:: GIVEN DATA ::
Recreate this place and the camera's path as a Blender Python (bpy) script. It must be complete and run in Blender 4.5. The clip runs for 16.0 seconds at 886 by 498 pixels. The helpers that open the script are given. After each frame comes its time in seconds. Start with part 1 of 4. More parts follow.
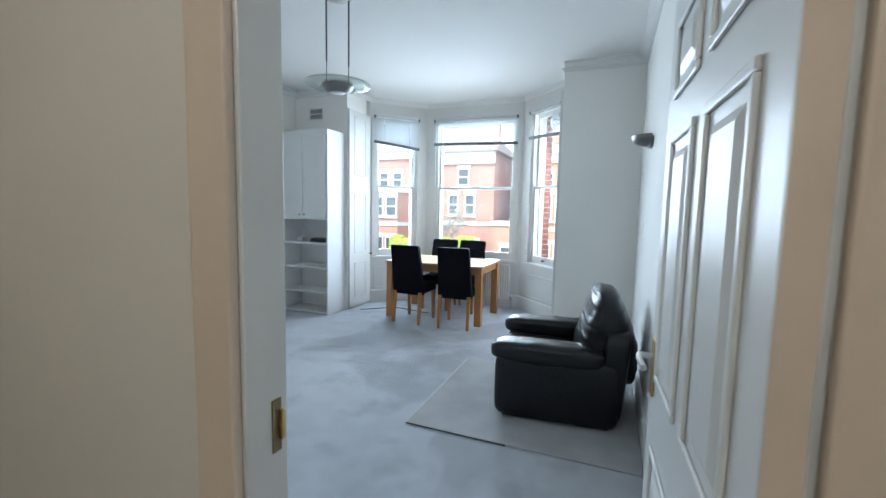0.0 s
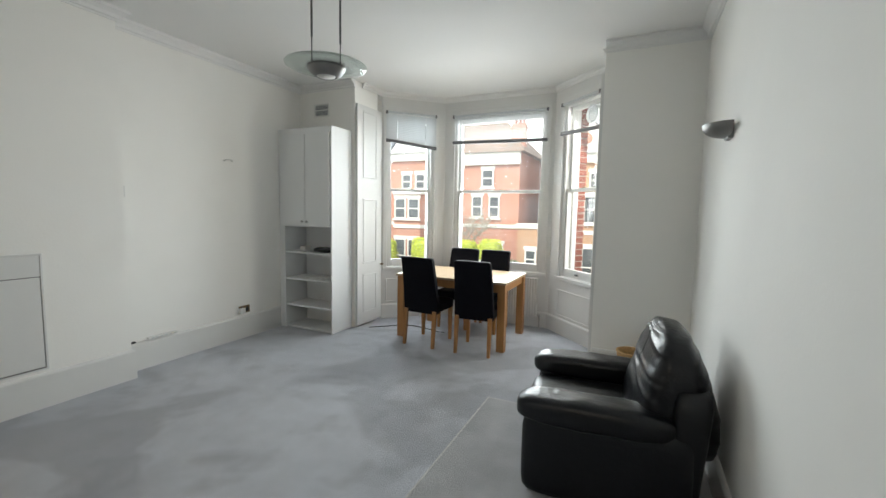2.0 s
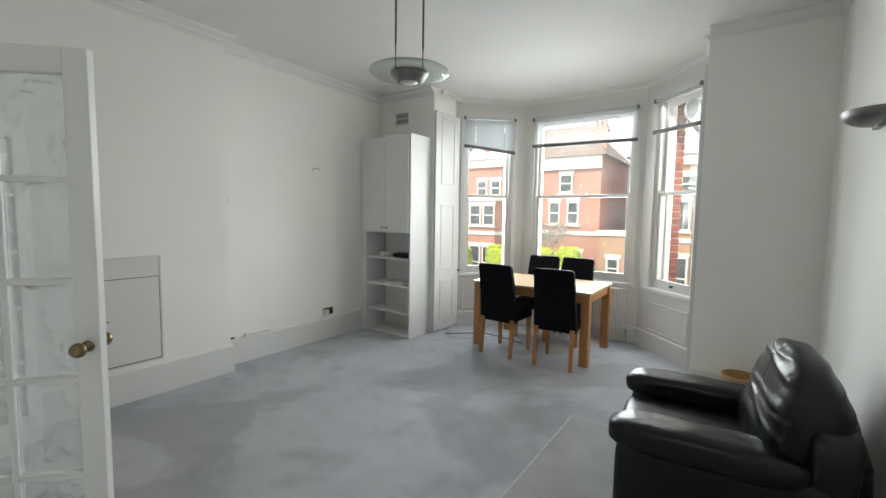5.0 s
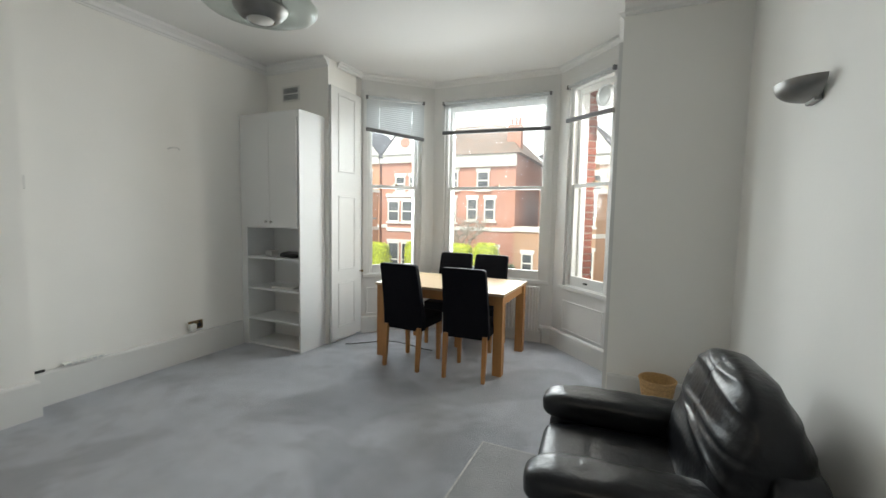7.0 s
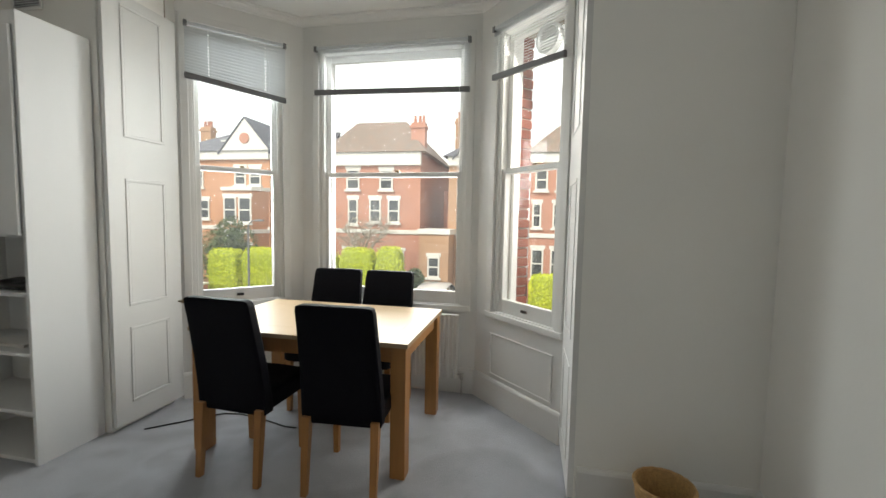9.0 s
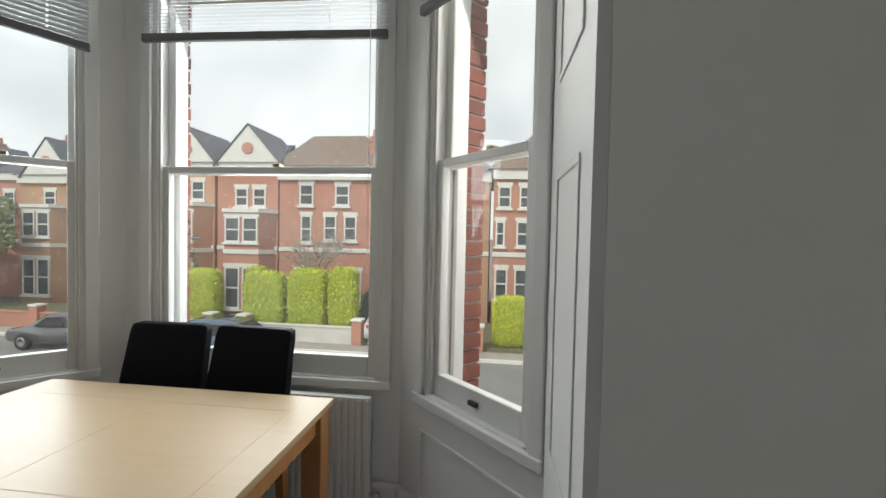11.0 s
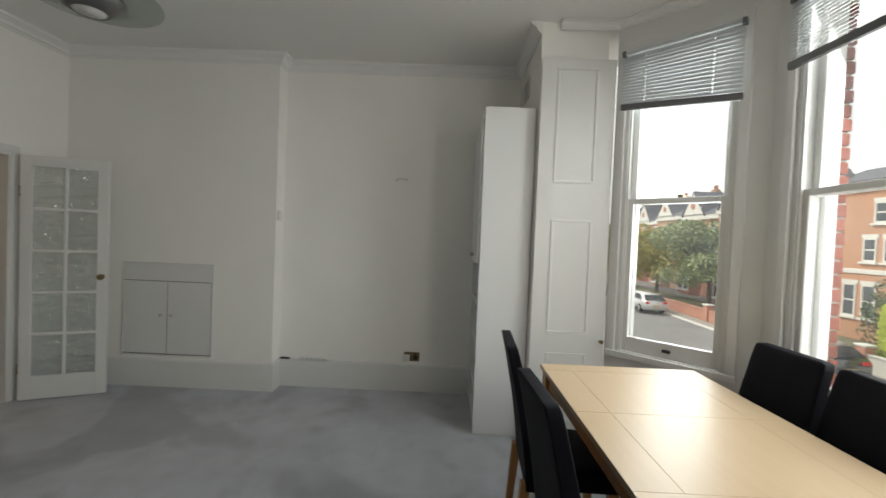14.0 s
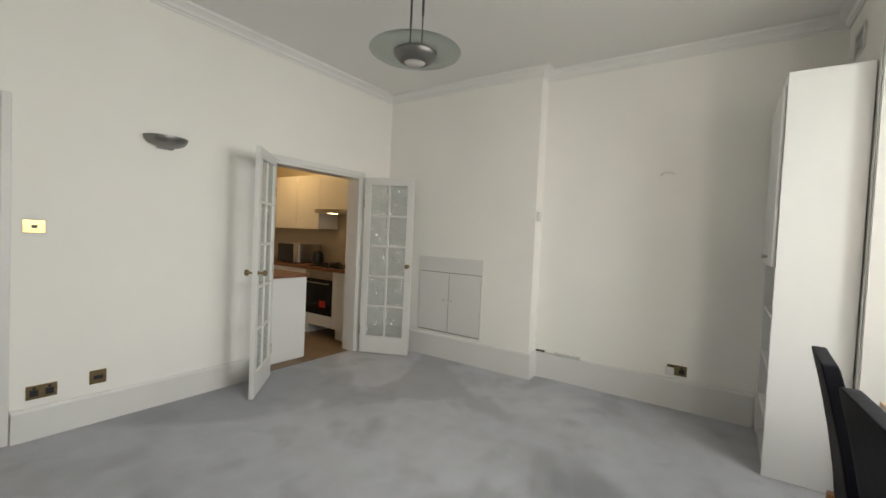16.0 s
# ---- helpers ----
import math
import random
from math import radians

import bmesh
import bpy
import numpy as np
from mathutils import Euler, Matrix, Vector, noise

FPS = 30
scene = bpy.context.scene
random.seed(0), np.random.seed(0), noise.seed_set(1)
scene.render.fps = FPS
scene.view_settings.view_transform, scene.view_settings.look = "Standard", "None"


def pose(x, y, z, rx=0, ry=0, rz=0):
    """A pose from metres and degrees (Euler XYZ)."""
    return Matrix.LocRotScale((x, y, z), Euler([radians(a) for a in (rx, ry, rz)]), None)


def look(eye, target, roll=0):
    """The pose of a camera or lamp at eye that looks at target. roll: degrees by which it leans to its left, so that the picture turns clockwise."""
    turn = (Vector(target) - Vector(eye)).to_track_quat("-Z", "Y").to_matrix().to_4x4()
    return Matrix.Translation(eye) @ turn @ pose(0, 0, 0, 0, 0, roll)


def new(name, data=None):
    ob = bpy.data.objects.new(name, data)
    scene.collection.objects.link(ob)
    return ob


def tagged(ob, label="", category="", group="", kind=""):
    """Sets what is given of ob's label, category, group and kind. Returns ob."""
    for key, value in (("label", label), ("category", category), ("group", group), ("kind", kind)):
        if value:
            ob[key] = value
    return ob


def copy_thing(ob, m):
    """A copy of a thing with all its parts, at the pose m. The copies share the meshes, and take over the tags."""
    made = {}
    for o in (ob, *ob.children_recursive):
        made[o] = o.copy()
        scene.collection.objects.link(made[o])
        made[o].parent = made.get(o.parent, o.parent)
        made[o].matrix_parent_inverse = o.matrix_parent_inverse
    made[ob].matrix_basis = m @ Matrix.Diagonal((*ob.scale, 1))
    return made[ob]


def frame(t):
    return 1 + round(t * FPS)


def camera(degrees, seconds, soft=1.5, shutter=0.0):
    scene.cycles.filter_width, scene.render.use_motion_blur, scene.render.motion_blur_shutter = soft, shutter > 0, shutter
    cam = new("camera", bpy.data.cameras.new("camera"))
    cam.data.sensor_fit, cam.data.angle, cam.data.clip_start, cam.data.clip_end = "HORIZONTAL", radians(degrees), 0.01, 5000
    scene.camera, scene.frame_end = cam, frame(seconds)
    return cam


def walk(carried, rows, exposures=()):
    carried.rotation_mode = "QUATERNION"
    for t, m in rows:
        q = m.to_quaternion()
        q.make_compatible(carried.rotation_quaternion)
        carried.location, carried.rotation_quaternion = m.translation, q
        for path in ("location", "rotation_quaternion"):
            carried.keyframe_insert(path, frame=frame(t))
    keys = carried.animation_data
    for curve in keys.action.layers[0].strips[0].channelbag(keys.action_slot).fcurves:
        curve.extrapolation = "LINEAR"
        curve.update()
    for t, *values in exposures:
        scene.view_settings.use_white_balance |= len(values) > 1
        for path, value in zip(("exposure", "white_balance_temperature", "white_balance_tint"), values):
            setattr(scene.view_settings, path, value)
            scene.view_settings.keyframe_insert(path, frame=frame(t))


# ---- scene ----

:: GIVEN EXERCISE ::
Write out the lines from the start of the material to the line with "return Matrix.LocRotScale((x, y, z), Euler([radians(a)", inclusive and exactly. Skip the pictures.

:: TASK SOLUTION ::
Recreate this place and the camera's path as a Blender Python (bpy) script. It must be complete and run in Blender 4.5. The clip runs for 16.0 seconds at 886 by 498 pixels. The helpers that open the script are given. After each frame comes its time in seconds. Start with part 1 of 4. More parts follow.
0.0 s
2.0 s
5.0 s
7.0 s
9.0 s
11.0 s
14.0 s
16.0 s
# ---- helpers ----
import math
import random
from math import radians

import bmesh
import bpy
import numpy as np
from mathutils import Euler, Matrix, Vector, noise

FPS = 30
scene = bpy.context.scene
random.seed(0), np.random.seed(0), noise.seed_set(1)
scene.render.fps = FPS
scene.view_settings.view_transform, scene.view_settings.look = "Standard", "None"


def pose(x, y, z, rx=0, ry=0, rz=0):
    """A pose from metres and degrees (Euler XYZ)."""
    return Matrix.LocRotScale((x, y, z), Euler([radians(a) for a in (rx, ry, rz)]), None)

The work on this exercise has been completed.